▶ **THE PROBLEM**: Return the lines from the line containing "import numpy as np" through the line containing "scene.collection.objects.link(ob)" exactly. No other line should appear in the answer.

▶ **DATASET**:
------------------------------------

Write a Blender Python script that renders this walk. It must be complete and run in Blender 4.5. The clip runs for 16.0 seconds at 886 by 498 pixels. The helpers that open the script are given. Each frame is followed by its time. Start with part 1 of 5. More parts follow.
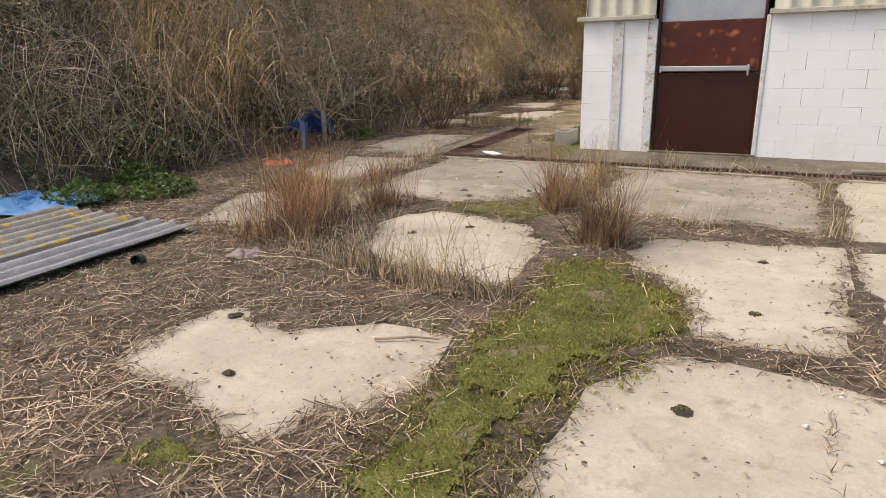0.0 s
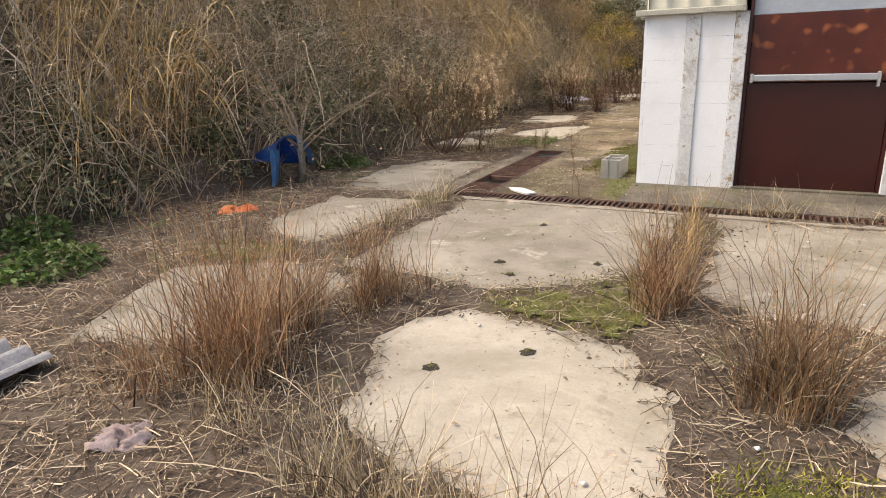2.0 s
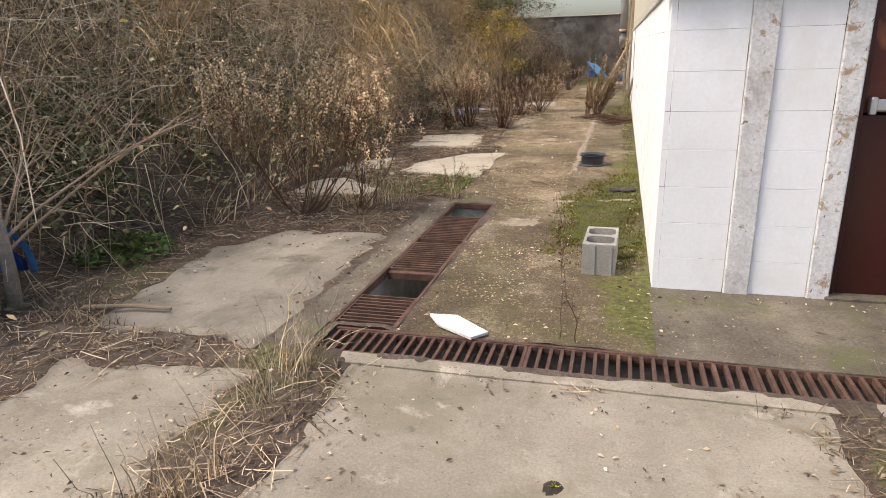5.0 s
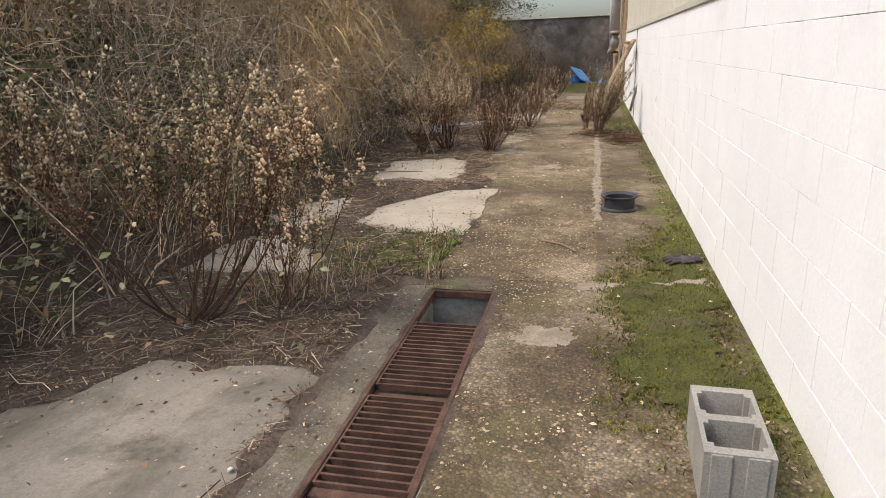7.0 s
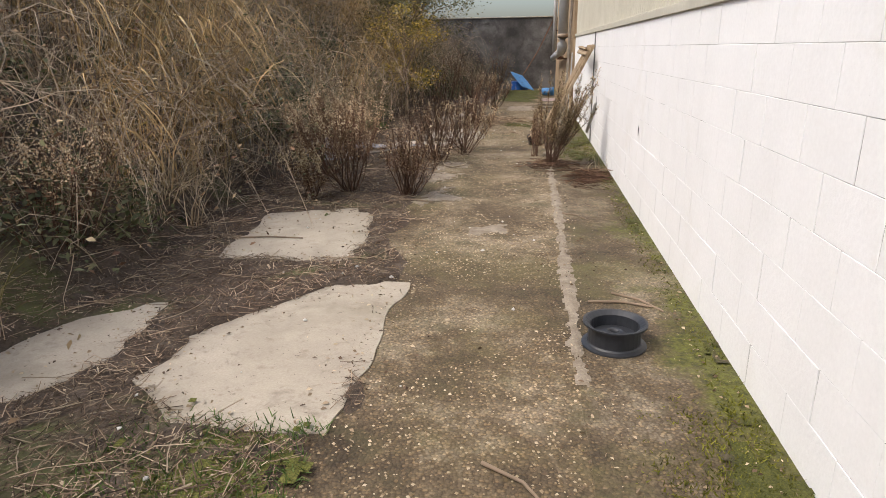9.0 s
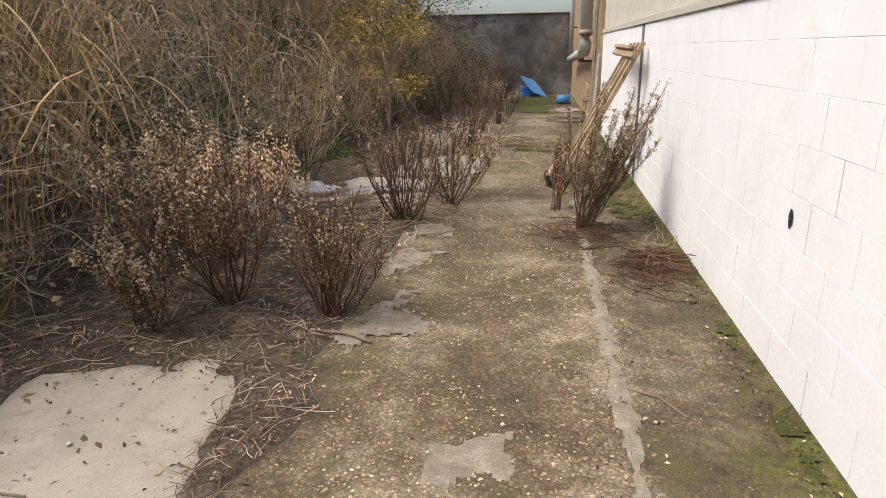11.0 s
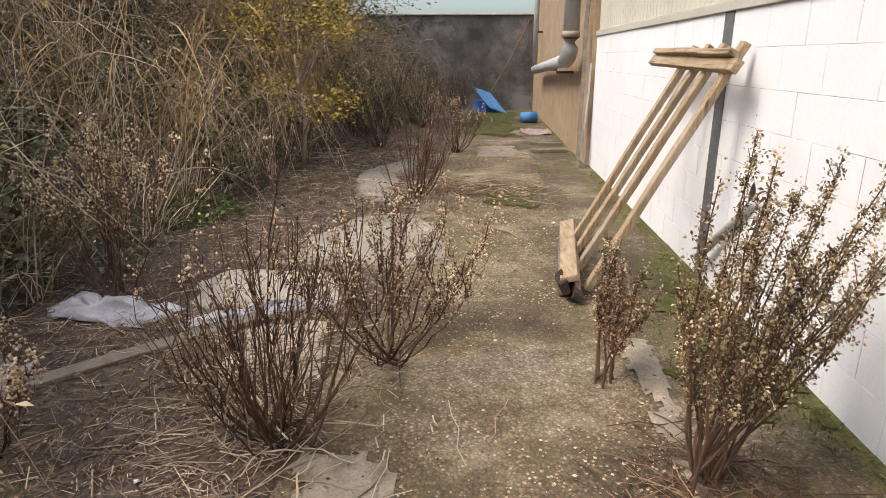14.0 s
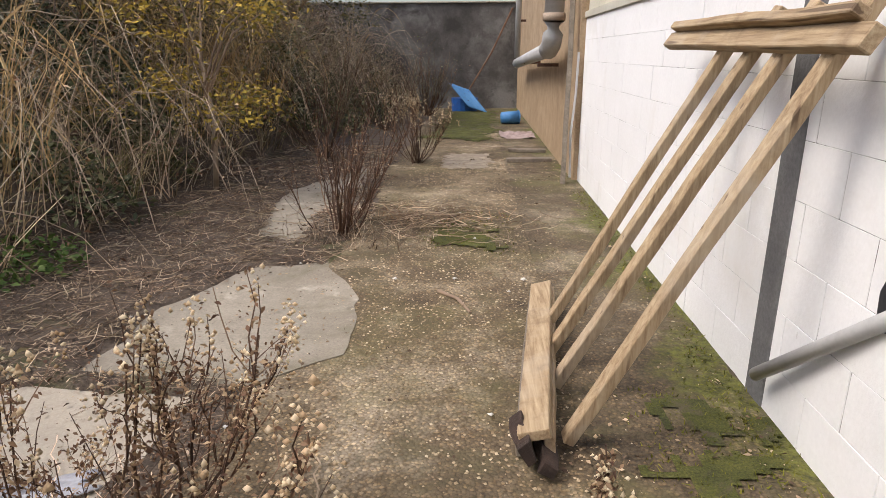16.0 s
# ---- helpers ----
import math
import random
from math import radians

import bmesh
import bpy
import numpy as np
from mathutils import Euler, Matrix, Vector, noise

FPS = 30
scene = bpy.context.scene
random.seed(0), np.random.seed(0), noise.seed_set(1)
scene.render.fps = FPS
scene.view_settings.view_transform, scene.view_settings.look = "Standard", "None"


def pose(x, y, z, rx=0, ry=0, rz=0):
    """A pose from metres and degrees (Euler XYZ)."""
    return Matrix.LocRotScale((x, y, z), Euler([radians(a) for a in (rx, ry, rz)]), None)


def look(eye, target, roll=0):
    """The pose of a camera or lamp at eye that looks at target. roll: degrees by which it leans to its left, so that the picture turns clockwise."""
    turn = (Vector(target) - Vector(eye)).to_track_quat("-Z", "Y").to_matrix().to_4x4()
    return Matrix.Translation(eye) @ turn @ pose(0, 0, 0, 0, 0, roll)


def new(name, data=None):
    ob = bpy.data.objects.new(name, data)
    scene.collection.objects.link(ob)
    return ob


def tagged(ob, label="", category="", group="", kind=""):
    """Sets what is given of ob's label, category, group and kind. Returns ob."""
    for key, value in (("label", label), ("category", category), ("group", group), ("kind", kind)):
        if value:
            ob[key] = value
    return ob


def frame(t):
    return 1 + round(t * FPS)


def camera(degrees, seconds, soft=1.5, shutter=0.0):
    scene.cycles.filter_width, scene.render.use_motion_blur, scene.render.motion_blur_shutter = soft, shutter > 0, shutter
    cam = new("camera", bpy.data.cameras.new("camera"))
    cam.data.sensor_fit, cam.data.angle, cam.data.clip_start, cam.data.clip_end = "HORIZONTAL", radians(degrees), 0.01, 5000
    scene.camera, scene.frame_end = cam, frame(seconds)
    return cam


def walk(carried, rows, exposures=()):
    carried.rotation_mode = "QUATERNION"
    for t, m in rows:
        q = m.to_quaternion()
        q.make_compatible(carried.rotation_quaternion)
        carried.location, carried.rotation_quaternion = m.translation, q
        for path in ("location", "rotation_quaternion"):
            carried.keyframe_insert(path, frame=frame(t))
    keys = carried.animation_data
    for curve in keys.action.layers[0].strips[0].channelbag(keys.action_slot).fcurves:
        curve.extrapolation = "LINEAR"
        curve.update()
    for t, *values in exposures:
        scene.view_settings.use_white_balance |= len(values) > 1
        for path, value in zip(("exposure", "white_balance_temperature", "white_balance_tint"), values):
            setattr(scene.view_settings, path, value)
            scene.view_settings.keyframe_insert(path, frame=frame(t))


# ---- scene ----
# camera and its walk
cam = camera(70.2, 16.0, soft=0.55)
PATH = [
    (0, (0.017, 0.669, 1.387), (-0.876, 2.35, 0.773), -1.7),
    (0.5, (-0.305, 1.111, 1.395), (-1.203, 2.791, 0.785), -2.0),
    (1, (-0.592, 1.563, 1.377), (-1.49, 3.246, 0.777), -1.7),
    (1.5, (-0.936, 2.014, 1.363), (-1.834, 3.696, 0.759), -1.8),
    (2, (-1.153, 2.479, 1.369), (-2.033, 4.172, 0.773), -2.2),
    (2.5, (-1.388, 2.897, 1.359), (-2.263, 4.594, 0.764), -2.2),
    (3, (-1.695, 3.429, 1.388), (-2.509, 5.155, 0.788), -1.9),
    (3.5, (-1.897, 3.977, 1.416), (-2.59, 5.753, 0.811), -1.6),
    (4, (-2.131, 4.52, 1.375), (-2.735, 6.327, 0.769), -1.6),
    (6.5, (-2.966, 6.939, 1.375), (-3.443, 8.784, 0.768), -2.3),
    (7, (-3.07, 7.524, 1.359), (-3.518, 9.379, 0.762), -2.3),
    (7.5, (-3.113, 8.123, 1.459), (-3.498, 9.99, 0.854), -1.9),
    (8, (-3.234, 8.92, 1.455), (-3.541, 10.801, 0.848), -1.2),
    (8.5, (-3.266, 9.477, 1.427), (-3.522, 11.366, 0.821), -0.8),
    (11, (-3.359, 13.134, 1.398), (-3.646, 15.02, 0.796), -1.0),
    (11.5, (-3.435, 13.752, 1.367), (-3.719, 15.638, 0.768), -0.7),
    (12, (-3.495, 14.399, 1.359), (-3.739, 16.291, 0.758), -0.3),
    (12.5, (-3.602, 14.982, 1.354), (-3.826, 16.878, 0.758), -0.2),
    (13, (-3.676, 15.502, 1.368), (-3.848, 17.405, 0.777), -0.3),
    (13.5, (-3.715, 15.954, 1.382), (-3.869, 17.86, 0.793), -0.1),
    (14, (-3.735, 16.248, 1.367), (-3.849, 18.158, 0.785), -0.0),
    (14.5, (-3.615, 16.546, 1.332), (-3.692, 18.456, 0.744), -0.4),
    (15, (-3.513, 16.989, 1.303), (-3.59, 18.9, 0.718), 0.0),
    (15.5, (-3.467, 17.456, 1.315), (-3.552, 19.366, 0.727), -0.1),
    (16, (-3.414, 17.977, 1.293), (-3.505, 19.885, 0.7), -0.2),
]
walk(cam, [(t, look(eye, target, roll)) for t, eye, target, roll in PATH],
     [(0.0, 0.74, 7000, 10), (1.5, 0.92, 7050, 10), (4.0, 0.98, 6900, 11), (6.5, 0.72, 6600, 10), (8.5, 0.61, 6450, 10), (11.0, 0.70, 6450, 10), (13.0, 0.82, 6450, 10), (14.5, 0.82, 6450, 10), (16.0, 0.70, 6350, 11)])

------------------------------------

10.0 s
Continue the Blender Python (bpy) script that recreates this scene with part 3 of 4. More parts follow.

------------------------------------

▶ **WRITTEN RESPONSE**:
import numpy as np
from mathutils import Euler, Matrix, Vector, noise

FPS = 30
scene = bpy.context.scene
random.seed(0), np.random.seed(0), noise.seed_set(1)
scene.render.fps = FPS
scene.view_settings.view_transform, scene.view_settings.look = "Standard", "None"


def pose(x, y, z, rx=0, ry=0, rz=0):
    """A pose from metres and degrees (Euler XYZ)."""
    return Matrix.LocRotScale((x, y, z), Euler([radians(a) for a in (rx, ry, rz)]), None)


def look(eye, target, roll=0):
    """The pose of a camera or lamp at eye that looks at target. roll: degrees by which it leans to its left, so that the picture turns clockwise."""
    turn = (Vector(target) - Vector(eye)).to_track_quat("-Z", "Y").to_matrix().to_4x4()
    return Matrix.Translation(eye) @ turn @ pose(0, 0, 0, 0, 0, roll)


def new(name, data=None):
    ob = bpy.data.objects.new(name, data)
    scene.collection.objects.link(ob)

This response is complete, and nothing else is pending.